Brücher wrote a number of books and papers on the history of grain (1950), origin, evolution and domestication of tropical plants (1977) as well as the monograph Useful plants of neotropical origin and their wild relatives (1989). He wrote biographical papers and a book, Ernst Haeckels Bluts- und Geistes-Erbe (1936), on Ernst Haeckel and helped prop him up as an icon for Nazi science ideals. In the 1936 book, he declared that Haeckel was of Nordic origins, making him a visionary. He was critical of Vavilov in his publications possibly because he saw Vavilov as a communist and there had been other German botanists like Elisabeth Schiemann (1881–1972) who had supported his theory while holding anti-Nazi positions. After moving to South America, Brücher focused on ethnobotanical research and worked on the wild relatives of potatoes and beans. He also had an interest in Himalayan barley collected during the Schäfer expedition to Tibet. A species, Solanum brucheri named after him by Donovan Stewart Correll was found later to be a hybrid of S. acaule Bitt. And S. infundibuliforme Philippi (Hawkes and Hjerting, 1969).
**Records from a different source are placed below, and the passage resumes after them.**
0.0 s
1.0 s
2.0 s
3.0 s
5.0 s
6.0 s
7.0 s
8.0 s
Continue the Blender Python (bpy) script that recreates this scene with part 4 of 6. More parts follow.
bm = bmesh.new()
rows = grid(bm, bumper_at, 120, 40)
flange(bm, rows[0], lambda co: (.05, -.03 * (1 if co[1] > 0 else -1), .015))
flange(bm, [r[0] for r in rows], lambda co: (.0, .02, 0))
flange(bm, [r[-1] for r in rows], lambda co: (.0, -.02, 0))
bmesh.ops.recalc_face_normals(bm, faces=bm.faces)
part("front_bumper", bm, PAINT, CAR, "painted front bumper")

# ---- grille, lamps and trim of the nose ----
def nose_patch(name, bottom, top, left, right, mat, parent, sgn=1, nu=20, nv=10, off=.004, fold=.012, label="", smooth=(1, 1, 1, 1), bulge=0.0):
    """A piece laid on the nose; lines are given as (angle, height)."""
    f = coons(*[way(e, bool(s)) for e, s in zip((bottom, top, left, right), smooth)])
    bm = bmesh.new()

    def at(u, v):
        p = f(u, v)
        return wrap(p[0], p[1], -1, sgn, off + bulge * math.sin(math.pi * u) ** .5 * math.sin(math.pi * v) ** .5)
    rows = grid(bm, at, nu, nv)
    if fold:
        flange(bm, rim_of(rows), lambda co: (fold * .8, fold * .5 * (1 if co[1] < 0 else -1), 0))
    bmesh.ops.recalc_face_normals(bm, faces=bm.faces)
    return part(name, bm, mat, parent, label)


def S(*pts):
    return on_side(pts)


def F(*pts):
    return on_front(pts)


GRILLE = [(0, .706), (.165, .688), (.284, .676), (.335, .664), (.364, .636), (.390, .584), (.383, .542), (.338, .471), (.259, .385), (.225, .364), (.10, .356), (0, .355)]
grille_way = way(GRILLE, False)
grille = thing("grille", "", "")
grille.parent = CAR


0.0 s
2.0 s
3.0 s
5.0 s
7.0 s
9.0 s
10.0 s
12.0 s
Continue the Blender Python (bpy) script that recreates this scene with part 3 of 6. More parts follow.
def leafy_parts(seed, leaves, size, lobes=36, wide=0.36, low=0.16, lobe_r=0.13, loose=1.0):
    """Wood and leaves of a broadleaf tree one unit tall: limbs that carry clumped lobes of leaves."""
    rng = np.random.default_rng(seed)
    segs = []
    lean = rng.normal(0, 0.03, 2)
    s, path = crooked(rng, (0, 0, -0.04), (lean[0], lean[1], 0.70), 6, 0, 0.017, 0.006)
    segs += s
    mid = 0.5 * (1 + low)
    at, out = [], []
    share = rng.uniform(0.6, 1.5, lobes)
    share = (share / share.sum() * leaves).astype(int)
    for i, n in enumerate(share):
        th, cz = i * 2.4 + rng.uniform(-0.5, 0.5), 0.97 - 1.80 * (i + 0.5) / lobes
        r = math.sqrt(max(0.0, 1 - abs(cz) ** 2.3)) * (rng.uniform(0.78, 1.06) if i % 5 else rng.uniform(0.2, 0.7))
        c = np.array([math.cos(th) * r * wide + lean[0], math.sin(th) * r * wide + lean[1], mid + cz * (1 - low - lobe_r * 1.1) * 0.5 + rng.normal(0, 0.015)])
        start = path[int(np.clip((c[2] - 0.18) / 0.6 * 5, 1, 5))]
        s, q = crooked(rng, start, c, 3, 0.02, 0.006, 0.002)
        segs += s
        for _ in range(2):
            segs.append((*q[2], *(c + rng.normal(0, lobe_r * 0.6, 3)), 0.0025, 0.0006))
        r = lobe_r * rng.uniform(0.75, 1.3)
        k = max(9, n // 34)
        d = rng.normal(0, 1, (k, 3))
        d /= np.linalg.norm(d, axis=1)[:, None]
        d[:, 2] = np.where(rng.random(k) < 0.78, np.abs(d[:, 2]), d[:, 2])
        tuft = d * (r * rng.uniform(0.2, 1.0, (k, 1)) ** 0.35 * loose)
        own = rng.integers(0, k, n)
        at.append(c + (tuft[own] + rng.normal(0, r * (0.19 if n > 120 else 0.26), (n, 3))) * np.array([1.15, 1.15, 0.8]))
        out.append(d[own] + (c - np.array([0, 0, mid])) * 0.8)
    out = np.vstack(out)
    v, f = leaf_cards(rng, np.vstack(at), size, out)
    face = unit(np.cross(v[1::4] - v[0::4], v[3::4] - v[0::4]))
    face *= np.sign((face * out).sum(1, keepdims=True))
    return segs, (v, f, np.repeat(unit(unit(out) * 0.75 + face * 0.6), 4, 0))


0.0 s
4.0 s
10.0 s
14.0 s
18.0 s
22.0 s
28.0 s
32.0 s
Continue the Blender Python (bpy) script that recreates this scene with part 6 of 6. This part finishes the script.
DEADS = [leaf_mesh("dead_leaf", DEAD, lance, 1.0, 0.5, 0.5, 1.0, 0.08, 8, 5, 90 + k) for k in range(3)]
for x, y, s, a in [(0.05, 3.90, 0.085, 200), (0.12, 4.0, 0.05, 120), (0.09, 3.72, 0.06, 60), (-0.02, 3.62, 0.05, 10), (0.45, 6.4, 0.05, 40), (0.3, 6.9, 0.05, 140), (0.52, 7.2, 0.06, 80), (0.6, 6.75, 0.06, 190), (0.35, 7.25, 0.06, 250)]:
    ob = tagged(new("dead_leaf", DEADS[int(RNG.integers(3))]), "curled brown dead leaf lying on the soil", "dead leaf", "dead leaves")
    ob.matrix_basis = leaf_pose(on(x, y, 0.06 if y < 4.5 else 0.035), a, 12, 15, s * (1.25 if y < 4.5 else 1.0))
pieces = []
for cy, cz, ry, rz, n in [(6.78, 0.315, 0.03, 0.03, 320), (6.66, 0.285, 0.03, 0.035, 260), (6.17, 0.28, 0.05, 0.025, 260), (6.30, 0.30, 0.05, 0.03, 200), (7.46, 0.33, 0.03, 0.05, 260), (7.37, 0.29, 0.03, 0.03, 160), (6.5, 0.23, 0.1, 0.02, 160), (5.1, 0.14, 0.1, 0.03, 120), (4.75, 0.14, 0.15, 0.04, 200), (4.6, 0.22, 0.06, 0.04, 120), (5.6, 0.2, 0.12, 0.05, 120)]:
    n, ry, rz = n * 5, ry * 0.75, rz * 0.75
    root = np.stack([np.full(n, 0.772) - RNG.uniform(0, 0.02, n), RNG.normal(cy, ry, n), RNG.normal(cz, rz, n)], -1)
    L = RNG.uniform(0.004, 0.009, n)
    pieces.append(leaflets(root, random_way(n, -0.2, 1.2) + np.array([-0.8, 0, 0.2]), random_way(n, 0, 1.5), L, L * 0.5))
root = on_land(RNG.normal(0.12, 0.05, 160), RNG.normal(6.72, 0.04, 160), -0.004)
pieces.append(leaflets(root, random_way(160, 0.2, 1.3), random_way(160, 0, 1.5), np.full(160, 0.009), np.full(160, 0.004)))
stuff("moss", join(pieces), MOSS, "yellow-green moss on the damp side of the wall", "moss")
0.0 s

Brücher's wife Ollie worked at the University of Caracas. She and her elder son were killed in a road accident in 1972. On 17 December 1991 he was killed on his farm Condor Huasi (or Condor house, though a picture of a motif at its entrance suggests a Nazi eagle) in the district Mendoza (Argentina). His murder was claimed to be the result of a burglary but the case was never closed and no arrests were made. According to Daniel Gade, an associate from the University of Vermont, Brücher, was a vocal opponent of alcohol and drugs. Brücher even used the word "hygiene" when referring to addictions in his publication, a term from Nazi times and personally avoided alcohol and meat. Gade suggests, based on evidence available, that Brücher was working on strains of Fusarium oxysporum to target the cocaine plant and destroy its cultivation, and suggested that drug lords may have found this as a possible motive for his murder. Another possibility was that Brücher had discovered and threatened to disclose financial fraud made by a German-owned company called Fiduciaria Transatlántica Alemana where he served as a consultant. Unlike many other Nazi officers in South America, Brücher did not change his surname. He went by the local name of Don Enrique which was the Spanish form of his first name Heinz (and a cognate of Henry).